Today marks the 399th anniversary of the landing of the Mayflower at Plymouth. I am writing this on the 18th, but there is disagreement on the exact date of the landing with dates ranging from December 16 to 21.
The differences in dates is partly due to calculations of old style dates to new style dates, but there are also other reasons for the difference. It is interesting that most official Mayflower and Plymouth sites do not give an exact date on their websites.
Do I have the right date? Maybe not, it depends on which historian you ask 🙂
However, the Mayflower had already been in the area for some time before the landing at Plymouth.
The Mayflower had first anchored on November 11, 1620 at what is today Provincetown Harbor.
While anchored in the harbor at Provincetown the Mayflower Compact was composed and was then signed by 41 of the passengers.
One of the signers of the Mayflower Compact was my ancestor George Soule.
In the name of God, Amen. We, whose names are underwritten, the loyal subjects of our dread Sovereign Lord King James, by the Grace of God, of Great Britain, France, and Ireland, King, defender of the Faith, etc.
Having undertaken, for the Glory of God, and advancements of the Christian faith and honor of our King and Country, a voyage to plant the first colony in the Northern parts of Virginia, do by these presents, solemnly and mutually, in the presence of God, and one another, covenant and combine ourselves together into a civil body politic; for our better ordering, and preservation and furtherance of the ends aforesaid; and by virtue hereof to enact, constitute, and frame, such just and equal laws, ordinances, acts, constitutions, and offices, from time to time, as shall be thought most meet and convenient for the general good of the colony; unto which we promise all due submission and obedience.
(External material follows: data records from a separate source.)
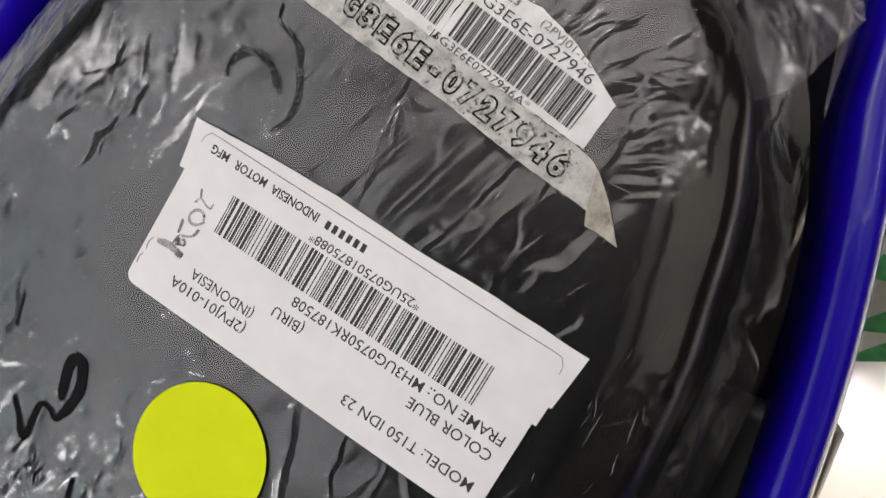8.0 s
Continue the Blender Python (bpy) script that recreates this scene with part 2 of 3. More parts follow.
def edges(y, out=0.0):
    """Left and right edge of the seat at y, moved outwards by out."""
    y2 = np.where(y > -4, -4 + (y + 4) * (16.3 / (16.3 + out)), y)
    full = 0.5 * (1 - min(out, 1.0)) * sstep(3.5, 8.0, y2)     # the saddle fills the bag at its tail
    return np.interp(y2, YS, XL) - 0.6 - 1.1 * out, np.interp(y2, YS, XR) + out + full


def inward(x, y):
    """Distance from the saddle's nearer edge (negative past it), and whether that is the far edge."""
    l, r = edges(y)
    rho, far = np.abs(2 * x - l - r) / np.maximum(r - l, 1e-3), 2 * x > l + r
    (l0, r0), (l1, r1) = edges(y - 0.2), edges(y + 0.2)
    lean = np.clip(np.where(far, r1 - r0, l1 - l0) / 0.4, -1.3, 1.3)
    tight = 1 + 1.4 * sstep(6.5, 9.2, y)     # the roll is narrow round the tail
    e = (1 - rho) * np.maximum((r - l) / 2, 4.0) / np.sqrt(1 + lean * lean)
    return e * np.where(e > 0, tight, 1.0), far


def roll(e, far):
    """Height of the rolled shoulder, and how deep inside its steep edge the place lies."""
    a, b, c = np.clip(2.6 - e, 0, 0.85), np.clip(1.75 - e, 0, 0.8), np.maximum(0.95 - e, 0)
    p, q = np.clip(1.5 - e, 0, 0.7), np.maximum(0.8 - e, 0)
    return np.where(far, -0.247 * a * a - 0.42 * b - 0.05 * b * b, -0.30 * p * p), np.where(far, c, q)


def seat_height(x, y):
    e, far = inward(x, y)
    top, c = roll(e, far)
    c = np.minimum(c, 0.95)
    return -0.02 + top - 0.62 * c - 4.3 * (c / 0.95) ** 3


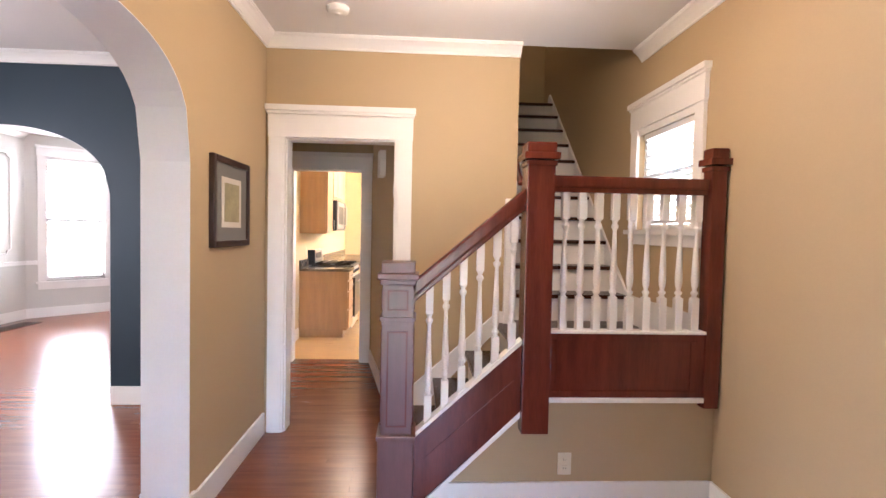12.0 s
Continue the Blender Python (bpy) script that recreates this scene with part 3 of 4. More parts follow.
def porch_window():
    w = thing("window_1", "wide brown-framed porch window with white blinds", "window", "", "structure")
    y0, y1, z0, z1 = 2.40, 3.43, 0.66, 2.17
    x = XO - 0.028
    part("casing", boxes([(x, XO, 2.245, y0, 0.62, 2.36), (x, XO, y1, 3.665, 0.62, 2.36), (x, XO, y0, y1, z1, 2.36), (x - 0.02, XO, 2.245, 3.665, 0.595, 0.66)], 0.005), "tan", w)
    part("window_frame", boxes([(XO - 0.022, XO + 0.09, y0, y0 + 0.055, z0, z1), (XO - 0.022, XO + 0.09, y1 - 0.055, y1, z0, z1), (XO - 0.022, XO + 0.09, y0 + 0.055, y1 - 0.055, z1 - 0.05, z1), (XO - 0.022, XO + 0.09, y0 + 0.055, y1 - 0.055, z0, z0 + 0.05)], 0.006), "brown_frame", w)
    part("inner_stop", boxes([(XO + 0.0, XO + 0.03, y0 + 0.055, y0 + 0.075, z0 + 0.05, z1 - 0.05), (XO + 0.0, XO + 0.03, y1 - 0.075, y1 - 0.055, z0 + 0.05, z1 - 0.05), (XO, XO + 0.03, y0 + 0.075, y1 - 0.075, z0 + 0.05, z0 + 0.085)], 0.003), "cream", w)
    g = part("pane", slab(XO + 0.02, XO + 0.026, y0 + 0.055, y1 - 0.055, z0 + 0.05, z1 - 0.05), "glass", w)
    g.visible_shadow = False
    return w


porch_window()


def blind(name_label, y0, y1, z0, z1, x, angle, pitch=0.043):
    b = thing("window_blind", name_label, "blind")
    n = int((z1 - z0) / pitch)
    first = None
    for i in range(n):
        z = z1 - 0.05 - i * pitch
        if first is None:
            first = part("slat", slab(-0.024, 0.024, y0, y1, -0.0015, 0.0015), "blind", b)
            first.location, first.rotation_euler = (x, 0, z), (0, radians(angle), 0)
        else:
            again(first, (x, 0, z), (0, radians(angle), 0))
    part("head_rail", slab(x - 0.028, x + 0.028, y0, y1, z1 - 0.04, z1, 0.003), "blind", b)
    for y in (y0 + 0.15, (y0 + y1) / 2, y1 - 0.15):
        part("cord", slab(x - 0.026, x - 0.024, y - 0.002, y + 0.002, z0, z1), "blind", b)
    return b


blind("white horizontal blind half open behind the porch window", 2.46, 3.37, 0.72, 2.14, XO + 0.065, 26)


def shutter():
    s = thing("shutter", "slate blue raised-panel window shutter", "shutter", "window shutters", at=(XO - 0.02, 2.02, 0.55))
    w, h, t = 0.195, 1.80, 0.036
    part("frame", boxes([(-t, 0, -w, -w + 0.05, 0, h), (-t, 0, w - 0.05, w, 0, h), (-t, 0, -w + 0.05, w - 0.05, 0, 0.1), (-t, 0, -w + 0.05, w - 0.05, 0.855, 0.935), (-t, 0, -w + 0.05, w - 0.05, h - 0.06, h)], 0.004), "blue", s)
    for a, b in ((0.1, 0.855), (0.935, h - 0.06)):
        part("panel", boxes([(-t + 0.022, -0.004, -w + 0.05, w - 0.05, a, b), (-t + 0.008, -0.01, -w + 0.085, w - 0.085, a + 0.035, b - 0.035)], 0.010), "blue", s)
    return s


sh = shutter()
copy_thing(sh, pose(XO - 0.02, 3.862, 0.55))


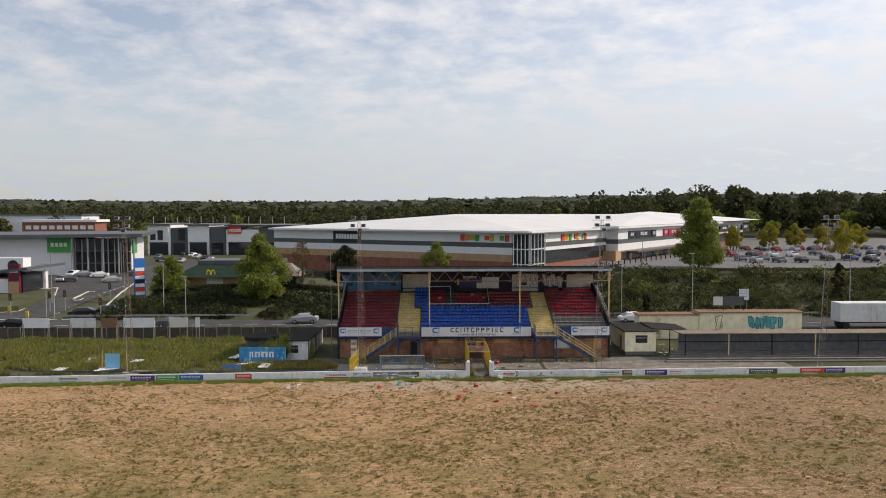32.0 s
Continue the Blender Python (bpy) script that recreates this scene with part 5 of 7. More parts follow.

In witness whereof we have hereunto subscribed our names at Cape Cod the 11th of November, in the year of the reign of our Sovereign Lord King James, of England, France, and Ireland, the eighteenth, and of Scotland the fifty-fourth, 1620.
Over the next month the area around Cape Cod Bay was explored before finally determining that Plymouth was where the colony would be located. On or about December 15 the Mayflower moved from Provincetown Harbor to Plymouth Harbor.
The Mayflower remained anchored in Plymouth Harbor over the winter and the colonists lived on board until March of 1620. The Mayflower did not sail back to England until the first part of April.
With next year being the 400th anniversary of the Mayflower landing there are many celebrations planned both in England and in Massachusetts. I am sure that a lot of new research will also be published in the next year and I look forward to learning more about Plymouth Colony.